■ GIVEN TASK ■
Drop the images; return everything else in the listing below exactly.

+ + + +

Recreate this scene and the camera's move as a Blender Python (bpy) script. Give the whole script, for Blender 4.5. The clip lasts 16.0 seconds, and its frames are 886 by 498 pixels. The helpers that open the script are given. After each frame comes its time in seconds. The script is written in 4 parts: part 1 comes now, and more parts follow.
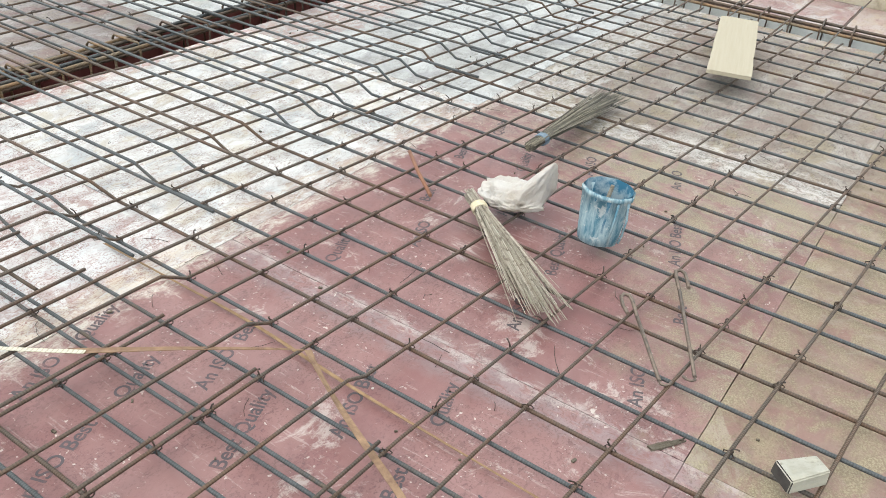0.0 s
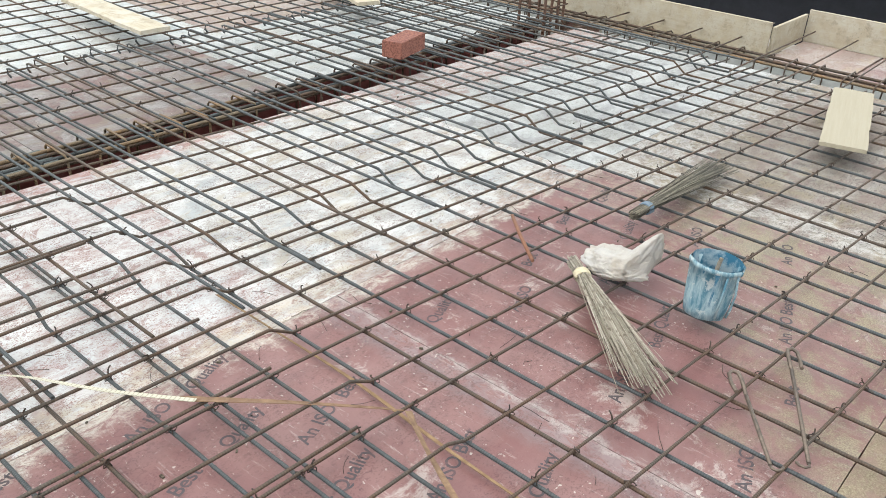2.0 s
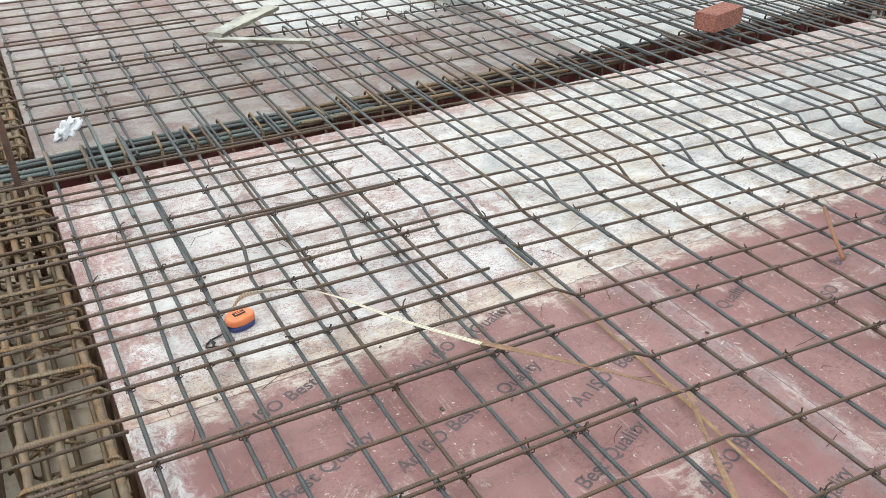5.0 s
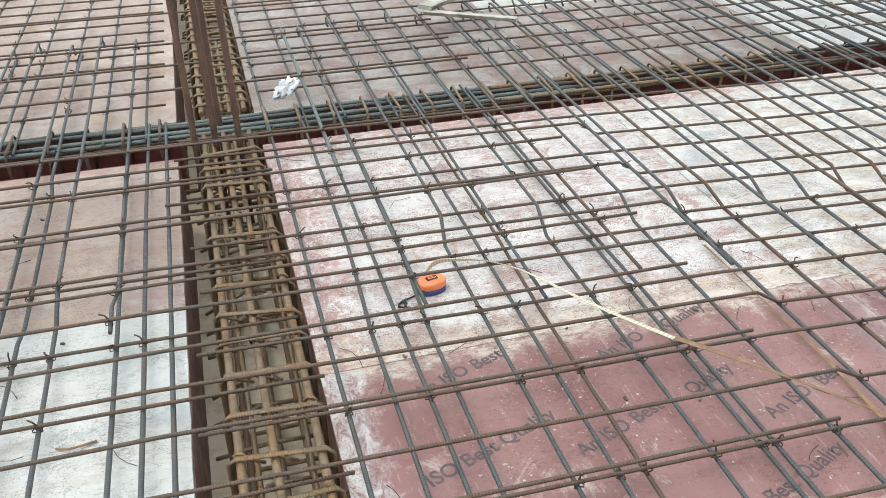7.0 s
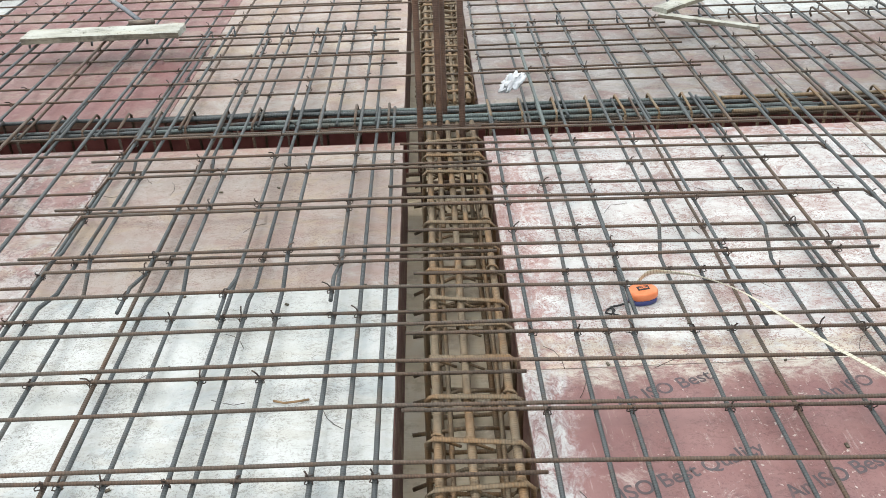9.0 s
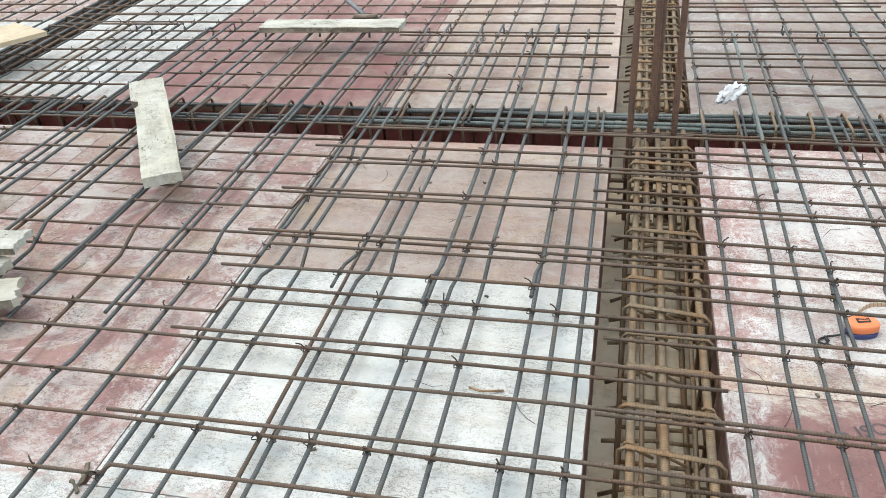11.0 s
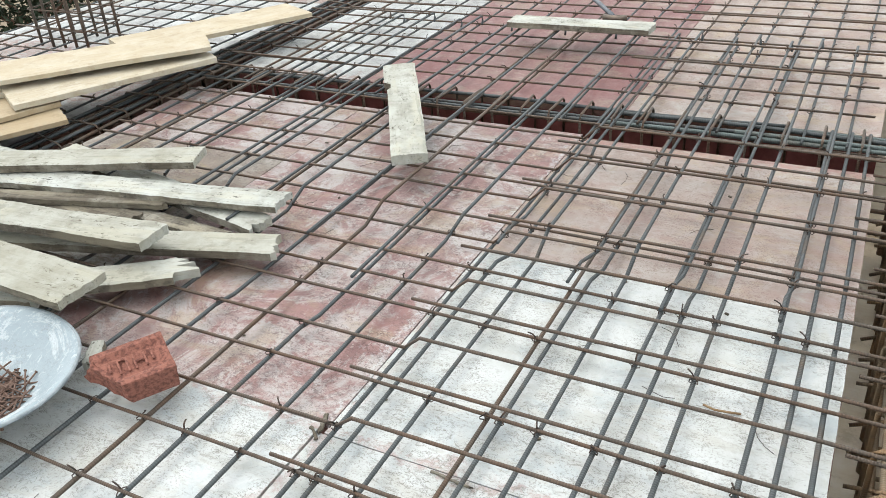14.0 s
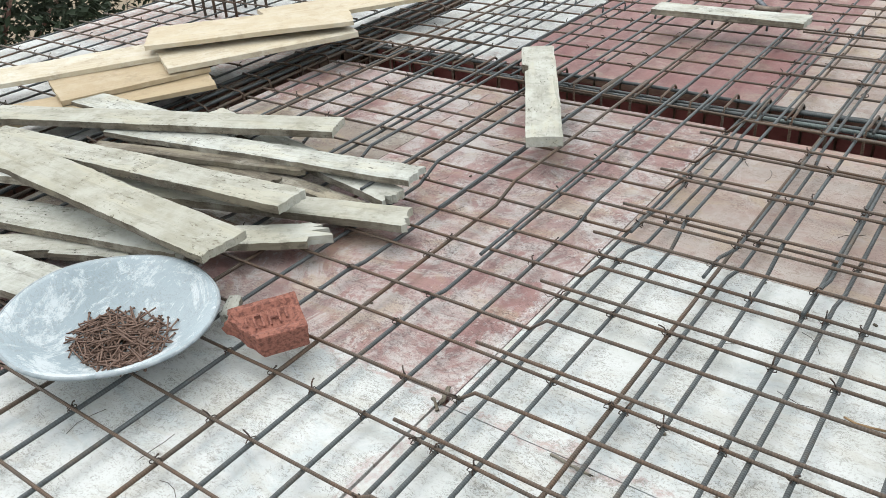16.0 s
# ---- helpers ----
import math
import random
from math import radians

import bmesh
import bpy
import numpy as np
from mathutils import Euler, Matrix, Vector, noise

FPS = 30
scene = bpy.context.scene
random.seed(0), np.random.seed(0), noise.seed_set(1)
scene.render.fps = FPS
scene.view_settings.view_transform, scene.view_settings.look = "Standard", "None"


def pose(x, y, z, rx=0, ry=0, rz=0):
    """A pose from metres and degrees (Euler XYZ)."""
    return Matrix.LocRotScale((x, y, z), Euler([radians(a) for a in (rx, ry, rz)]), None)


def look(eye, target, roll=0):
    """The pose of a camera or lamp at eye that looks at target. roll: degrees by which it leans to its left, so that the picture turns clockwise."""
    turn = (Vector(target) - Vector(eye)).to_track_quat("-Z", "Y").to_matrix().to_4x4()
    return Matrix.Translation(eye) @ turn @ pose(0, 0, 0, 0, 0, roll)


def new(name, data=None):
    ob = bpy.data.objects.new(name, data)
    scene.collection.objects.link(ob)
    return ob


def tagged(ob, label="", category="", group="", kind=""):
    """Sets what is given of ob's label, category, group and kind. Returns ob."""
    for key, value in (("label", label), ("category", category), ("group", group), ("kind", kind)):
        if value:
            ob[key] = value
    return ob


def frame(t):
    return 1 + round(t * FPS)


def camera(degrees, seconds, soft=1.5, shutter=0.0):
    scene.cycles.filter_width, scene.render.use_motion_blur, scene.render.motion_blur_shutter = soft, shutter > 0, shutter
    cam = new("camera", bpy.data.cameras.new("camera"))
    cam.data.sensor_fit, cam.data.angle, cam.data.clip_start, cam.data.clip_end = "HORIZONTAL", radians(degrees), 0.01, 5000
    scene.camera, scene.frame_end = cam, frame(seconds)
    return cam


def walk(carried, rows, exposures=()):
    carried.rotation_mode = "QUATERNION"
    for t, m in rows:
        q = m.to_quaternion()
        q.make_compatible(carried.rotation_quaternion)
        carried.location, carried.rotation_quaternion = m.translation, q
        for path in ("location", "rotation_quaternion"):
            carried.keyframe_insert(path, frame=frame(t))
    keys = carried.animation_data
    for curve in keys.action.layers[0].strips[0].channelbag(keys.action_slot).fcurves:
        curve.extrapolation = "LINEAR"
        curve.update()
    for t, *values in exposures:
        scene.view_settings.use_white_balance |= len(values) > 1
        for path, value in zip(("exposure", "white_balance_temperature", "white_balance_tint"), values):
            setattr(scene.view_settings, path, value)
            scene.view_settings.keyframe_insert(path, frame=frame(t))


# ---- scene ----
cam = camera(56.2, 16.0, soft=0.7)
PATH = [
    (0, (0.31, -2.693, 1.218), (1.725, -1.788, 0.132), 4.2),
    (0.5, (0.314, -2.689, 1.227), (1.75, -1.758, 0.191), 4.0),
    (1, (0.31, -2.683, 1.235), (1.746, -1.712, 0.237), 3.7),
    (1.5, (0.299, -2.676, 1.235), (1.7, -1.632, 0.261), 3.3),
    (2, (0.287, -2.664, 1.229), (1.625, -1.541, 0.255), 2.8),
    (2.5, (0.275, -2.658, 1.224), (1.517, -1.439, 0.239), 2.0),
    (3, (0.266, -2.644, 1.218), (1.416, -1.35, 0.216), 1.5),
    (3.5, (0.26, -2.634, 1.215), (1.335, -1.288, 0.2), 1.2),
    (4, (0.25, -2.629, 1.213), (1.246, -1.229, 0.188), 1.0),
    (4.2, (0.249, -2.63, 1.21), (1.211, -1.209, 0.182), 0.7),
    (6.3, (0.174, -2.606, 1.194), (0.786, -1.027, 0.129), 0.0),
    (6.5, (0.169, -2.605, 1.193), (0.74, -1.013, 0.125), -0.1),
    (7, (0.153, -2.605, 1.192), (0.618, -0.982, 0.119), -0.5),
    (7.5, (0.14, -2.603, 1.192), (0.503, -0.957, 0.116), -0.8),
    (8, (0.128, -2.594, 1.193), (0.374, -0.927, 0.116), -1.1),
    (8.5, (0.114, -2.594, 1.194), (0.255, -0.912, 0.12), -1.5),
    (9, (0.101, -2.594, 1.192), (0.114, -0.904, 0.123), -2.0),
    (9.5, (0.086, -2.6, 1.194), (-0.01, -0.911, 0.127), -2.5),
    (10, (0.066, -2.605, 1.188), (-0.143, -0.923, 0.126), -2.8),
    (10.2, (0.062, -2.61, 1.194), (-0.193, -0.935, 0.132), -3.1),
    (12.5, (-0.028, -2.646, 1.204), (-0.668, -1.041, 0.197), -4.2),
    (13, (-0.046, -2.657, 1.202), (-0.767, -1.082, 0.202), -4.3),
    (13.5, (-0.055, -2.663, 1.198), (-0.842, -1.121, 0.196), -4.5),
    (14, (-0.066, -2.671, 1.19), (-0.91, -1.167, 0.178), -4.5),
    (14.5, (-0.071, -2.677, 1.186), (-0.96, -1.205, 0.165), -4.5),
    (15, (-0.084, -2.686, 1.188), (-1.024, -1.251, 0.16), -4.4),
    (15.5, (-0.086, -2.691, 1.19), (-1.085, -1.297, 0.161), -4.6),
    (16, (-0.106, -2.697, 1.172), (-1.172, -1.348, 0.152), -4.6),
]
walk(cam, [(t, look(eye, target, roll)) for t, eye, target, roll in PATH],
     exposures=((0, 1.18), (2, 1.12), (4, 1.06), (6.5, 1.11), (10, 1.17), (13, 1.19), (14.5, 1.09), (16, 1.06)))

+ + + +

■ RESULT OF THE EXERCISE ■
Recreate this scene and the camera's move as a Blender Python (bpy) script. Give the whole script, for Blender 4.5. The clip lasts 16.0 seconds, and its frames are 886 by 498 pixels. The helpers that open the script are given. After each frame comes its time in seconds. The script is written in 4 parts: part 1 comes now, and more parts follow.
0.0 s
2.0 s
5.0 s
7.0 s
9.0 s
11.0 s
14.0 s
16.0 s
# ---- helpers ----
import math
import random
from math import radians

import bmesh
import bpy
import numpy as np
from mathutils import Euler, Matrix, Vector, noise

FPS = 30
scene = bpy.context.scene
random.seed(0), np.random.seed(0), noise.seed_set(1)
scene.render.fps = FPS
scene.view_settings.view_transform, scene.view_settings.look = "Standard", "None"


def pose(x, y, z, rx=0, ry=0, rz=0):
    """A pose from metres and degrees (Euler XYZ)."""
    return Matrix.LocRotScale((x, y, z), Euler([radians(a) for a in (rx, ry, rz)]), None)


def look(eye, target, roll=0):
    """The pose of a camera or lamp at eye that looks at target. roll: degrees by which it leans to its left, so that the picture turns clockwise."""
    turn = (Vector(target) - Vector(eye)).to_track_quat("-Z", "Y").to_matrix().to_4x4()
    return Matrix.Translation(eye) @ turn @ pose(0, 0, 0, 0, 0, roll)


def new(name, data=None):
    ob = bpy.data.objects.new(name, data)
    scene.collection.objects.link(ob)
    return ob


def tagged(ob, label="", category="", group="", kind=""):
    """Sets what is given of ob's label, category, group and kind. Returns ob."""
    for key, value in (("label", label), ("category", category), ("group", group), ("kind", kind)):
        if value:
            ob[key] = value
    return ob


def frame(t):
    return 1 + round(t * FPS)


def camera(degrees, seconds, soft=1.5, shutter=0.0):
    scene.cycles.filter_width, scene.render.use_motion_blur, scene.render.motion_blur_shutter = soft, shutter > 0, shutter
    cam = new("camera", bpy.data.cameras.new("camera"))
    cam.data.sensor_fit, cam.data.angle, cam.data.clip_start, cam.data.clip_end = "HORIZONTAL", radians(degrees), 0.01, 5000
    scene.camera, scene.frame_end = cam, frame(seconds)
    return cam


def walk(carried, rows, exposures=()):
    carried.rotation_mode = "QUATERNION"
    for t, m in rows:
        q = m.to_quaternion()
        q.make_compatible(carried.rotation_quaternion)
        carried.location, carried.rotation_quaternion = m.translation, q
        for path in ("location", "rotation_quaternion"):
            carried.keyframe_insert(path, frame=frame(t))
    keys = carried.animation_data
    for curve in keys.action.layers[0].strips[0].channelbag(keys.action_slot).fcurves:
        curve.extrapolation = "LINEAR"
        curve.update()
    for t, *values in exposures:
        scene.view_settings.use_white_balance |= len(values) > 1
        for path, value in zip(("exposure", "white_balance_temperature", "white_balance_tint"), values):
            setattr(scene.view_settings, path, value)
            scene.view_settings.keyframe_insert(path, frame=frame(t))


# ---- scene ----
cam = camera(56.2, 16.0, soft=0.7)
PATH = [
    (0, (0.31, -2.693, 1.218), (1.725, -1.788, 0.132), 4.2),
    (0.5, (0.314, -2.689, 1.227), (1.75, -1.758, 0.191), 4.0),
    (1, (0.31, -2.683, 1.235), (1.746, -1.712, 0.237), 3.7),
    (1.5, (0.299, -2.676, 1.235), (1.7, -1.632, 0.261), 3.3),
    (2, (0.287, -2.664, 1.229), (1.625, -1.541, 0.255), 2.8),
    (2.5, (0.275, -2.658, 1.224), (1.517, -1.439, 0.239), 2.0),
    (3, (0.266, -2.644, 1.218), (1.416, -1.35, 0.216), 1.5),
    (3.5, (0.26, -2.634, 1.215), (1.335, -1.288, 0.2), 1.2),
    (4, (0.25, -2.629, 1.213), (1.246, -1.229, 0.188), 1.0),
    (4.2, (0.249, -2.63, 1.21), (1.211, -1.209, 0.182), 0.7),
    (6.3, (0.174, -2.606, 1.194), (0.786, -1.027, 0.129), 0.0),
    (6.5, (0.169, -2.605, 1.193), (0.74, -1.013, 0.125), -0.1),
    (7, (0.153, -2.605, 1.192), (0.618, -0.982, 0.119), -0.5),
    (7.5, (0.14, -2.603, 1.192), (0.503, -0.957, 0.116), -0.8),
    (8, (0.128, -2.594, 1.193), (0.374, -0.927, 0.116), -1.1),
    (8.5, (0.114, -2.594, 1.194), (0.255, -0.912, 0.12), -1.5),
    (9, (0.101, -2.594, 1.192), (0.114, -0.904, 0.123), -2.0),
    (9.5, (0.086, -2.6, 1.194), (-0.01, -0.911, 0.127), -2.5),
    (10, (0.066, -2.605, 1.188), (-0.143, -0.923, 0.126), -2.8),
    (10.2, (0.062, -2.61, 1.194), (-0.193, -0.935, 0.132), -3.1),
    (12.5, (-0.028, -2.646, 1.204), (-0.668, -1.041, 0.197), -4.2),
    (13, (-0.046, -2.657, 1.202), (-0.767, -1.082, 0.202), -4.3),
    (13.5, (-0.055, -2.663, 1.198), (-0.842, -1.121, 0.196), -4.5),
    (14, (-0.066, -2.671, 1.19), (-0.91, -1.167, 0.178), -4.5),
    (14.5, (-0.071, -2.677, 1.186), (-0.96, -1.205, 0.165), -4.5),
    (15, (-0.084, -2.686, 1.188), (-1.024, -1.251, 0.16), -4.4),
    (15.5, (-0.086, -2.691, 1.19), (-1.085, -1.297, 0.161), -4.6),
    (16, (-0.106, -2.697, 1.172), (-1.172, -1.348, 0.152), -4.6),
]
walk(cam, [(t, look(eye, target, roll)) for t, eye, target, roll in PATH],
     exposures=((0, 1.18), (2, 1.12), (4, 1.06), (6.5, 1.11), (10, 1.17), (13, 1.19), (14.5, 1.09), (16, 1.06)))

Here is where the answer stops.